Respected – Let people know that their efforts matter. That they are appreciated for their work and heard as individuals. Some people may feel respected by building rapport with their co-workers, others by being provided someone’s complete attention when conversing, others by the gestures and efforts people make to help them. By valuing someone and getting to know how they feel respected and appreciated you can go a long way to making them feel welcome in their workplace. This is mainly about creating recognition at work.
Trusted – Make the effort to build trust among your peers. Trust is about the confidence we place in others to act reliably and with good intentions. This is about transparent expectations and consistent actions. Trust is something that is often tested every day. Every day when someone acts in good faith and consistently meets transparent expectations; a little more trust grows. Providing employees with clear rules and expectations allows them to have a growing sense of faith in those rules and expectations. This is how you build trust and a greater sense of independence in the workplace. Building trust is mainly about creating autonomy at work.

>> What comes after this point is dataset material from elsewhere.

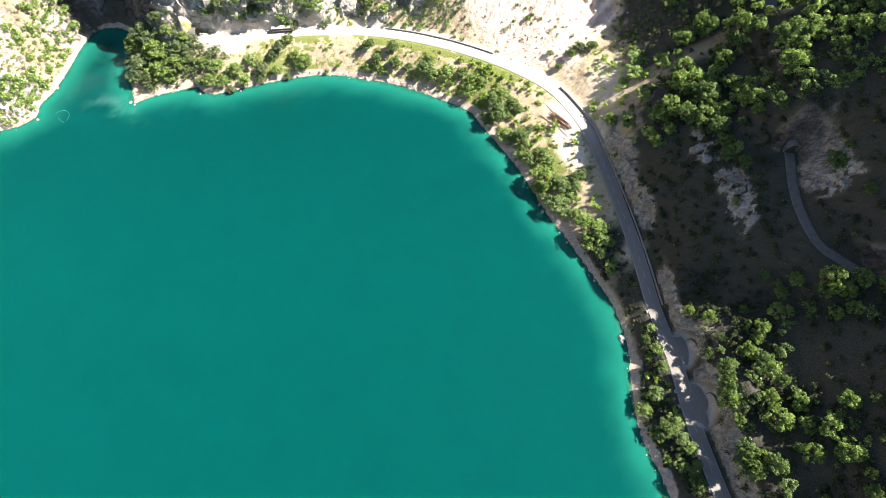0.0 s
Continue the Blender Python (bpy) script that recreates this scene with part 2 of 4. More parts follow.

Encouraged – Show employees that their skills matter, and that there is a future for them with their employer. This is about showing an interest in their future and making sure that all employees know that the organization believes in them and their success. No one likes to feel stuck or like they have hit an invisible barrier. Everyone starts a job with enthusiasm, and most of us are excited about the great things we will accomplish. But when we feel like we have maxed out our opportunities and that our success has plateaued, it deflates us. Providing employees opportunities to improve and use their skills, shows them that their potential is noticed and they should bring their full self to work. This is mainly about creating mastery at work.

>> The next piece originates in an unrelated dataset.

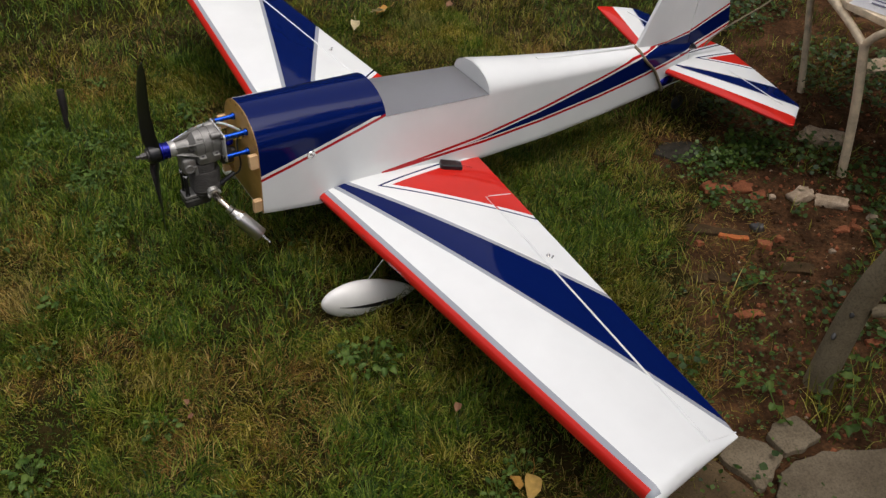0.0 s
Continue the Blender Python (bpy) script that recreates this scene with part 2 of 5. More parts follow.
def turf_material():
    """Roots, moss and thatch under the grass."""
    m, nodes, links, b = material("turf")
    n = noise_node(nodes, links, 11, 9, 0.7)
    r = ramp_node(nodes, links, n.outputs["Fac"], [(0.3, (0.010, 0.009, 0.003)), (0.5, (0.024, 0.019, 0.005)), (0.62, (0.042, 0.029, 0.009)), (0.78, (0.08, 0.054, 0.019))])
    links.new(r.outputs[0], b.inputs["Base Color"])
    b.inputs["Roughness"].default_value = 0.95
    b.inputs["Specular IOR Level"].default_value = 0.05
    g = noise_node(nodes, links, 120, 4, 0.65)
    bump_node(nodes, links, g.outputs["Fac"], b, 1.0, 0.010)
    return m


M_TURF = turf_material()


def stone_material(name, a, c, scale=30):
    m, nodes, links, b = material(name)
    oi = nodes.new("ShaderNodeObjectInfo")
    n = noise_node(nodes, links, scale, 8, 0.65)
    r = ramp_node(nodes, links, n.outputs["Fac"], [(0.3, a), (0.72, c)])
    sp = noise_node(nodes, links, max(scale * 9, 190), 3, 0.6)
    r2 = ramp_node(nodes, links, sp.outputs["Fac"], [(0.34, (0.72, 0.72, 0.72)), (0.5, (1, 1, 1)), (0.72, (1.2, 1.19, 1.16))])
    mul = nodes.new("ShaderNodeMix")
    mul.data_type, mul.blend_type = "RGBA", "MULTIPLY"
    mul.inputs["Factor"].default_value = 1.0
    links.new(r.outputs[0], mul.inputs["A"])
    links.new(r2.outputs[0], mul.inputs["B"])
    hsv = nodes.new("ShaderNodeHueSaturation")
    mr = nodes.new("ShaderNodeMapRange")
    mr.inputs["To Min"].default_value, mr.inputs["To Max"].default_value = 0.75, 1.2
    links.new(oi.outputs["Random"], mr.inputs["Value"])
    links.new(mr.outputs[0], hsv.inputs["Value"])
    links.new(mul.outputs["Result"], hsv.inputs["Color"])
    links.new(hsv.outputs[0], b.inputs["Base Color"])
    b.inputs["Roughness"].default_value = 0.88
    b.inputs["Specular IOR Level"].default_value = 0.15
    bump_node(nodes, links, sp.outputs["Fac"], b, 0.5, 0.003)
    return m


M_SLAB = stone_material("worn_concrete", (0.085, 0.066, 0.040), (0.215, 0.172, 0.115), 5)
M_COBBLE = stone_material("dirty_slab", (0.060, 0.040, 0.019), (0.150, 0.102, 0.054), 7)
M_DARKSTONE = stone_material("damp_dark_stone", (0.014, 0.012, 0.009), (0.052, 0.045, 0.034), 30)
M_STONE = stone_material("pale_stone", (0.24, 0.175, 0.11), (0.54, 0.42, 0.30), 40)
M_BRICK = stone_material("broken_brick", (0.15, 0.050, 0.023), (0.33, 0.115, 0.052), 30)
M_ORANGE = stone_material("fresh_brick_face", (0.30, 0.085, 0.026), (0.52, 0.160, 0.050), 40)
M_MOSS = stone_material("mossy_stone", (0.028, 0.017, 0.007), (0.082, 0.050, 0.022), 30)
M_BARK = stone_material("smooth_grey_bark", (0.16, 0.127, 0.078), (0.31, 0.255, 0.165), 5)
M_HEDGE = leaf_material("hedge_leaf", [(0.0, (0.018, 0.04, 0.012)), (0.6, (0.035, 0.07, 0.02)), (1.0, (0.055, 0.095, 0.03))], 0.5)
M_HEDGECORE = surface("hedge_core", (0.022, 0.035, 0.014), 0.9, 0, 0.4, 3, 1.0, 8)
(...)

Inspired – Let employees know that the work they do matters. We all like to know that our efforts have meaning, but sometimes we get lost in the weeds and forget about the bigger picture. A lot of organizations try to aim for the big “making the world a better place” inspiration, which is fine. However, it can be fleeting, and not every company can make that claim. But people are not only inspired by the big picture, often the small, everyday impacts we make can be just as meaningful and fulfilling. Sometimes just knowing how our job affects the success of the company, or how it makes life easier for our co-workers, can inspire us to bring our best every day. Being inspired is mainly about creating purpose at work.
Inclusion is not about treating everyone the same, it is about providing people the unique combination of opportunities to make them successful. If we seek to understand people’s needs as individuals, we can better meet their needs to make them successful.
Inclusive Engagement is people-centered focus on creating employee engagement. It is about engaging the individual employee so they feel like a respected member of the team, and not a number or just part of the collective. We sometimes feel it is easier to not meet every employee at their point of need, especially when we have hundreds of employees. But it is not about the CEO knowing everyone’s name and favorite flavor of ice cream. It is about every team, every supervisor, every manager; knowing their team, their direct reports. Making sure that those who we are all responsible for a seen as individuals, and that everyone else is shown respect, trust, encouragement, and inspiration as fellow human beings.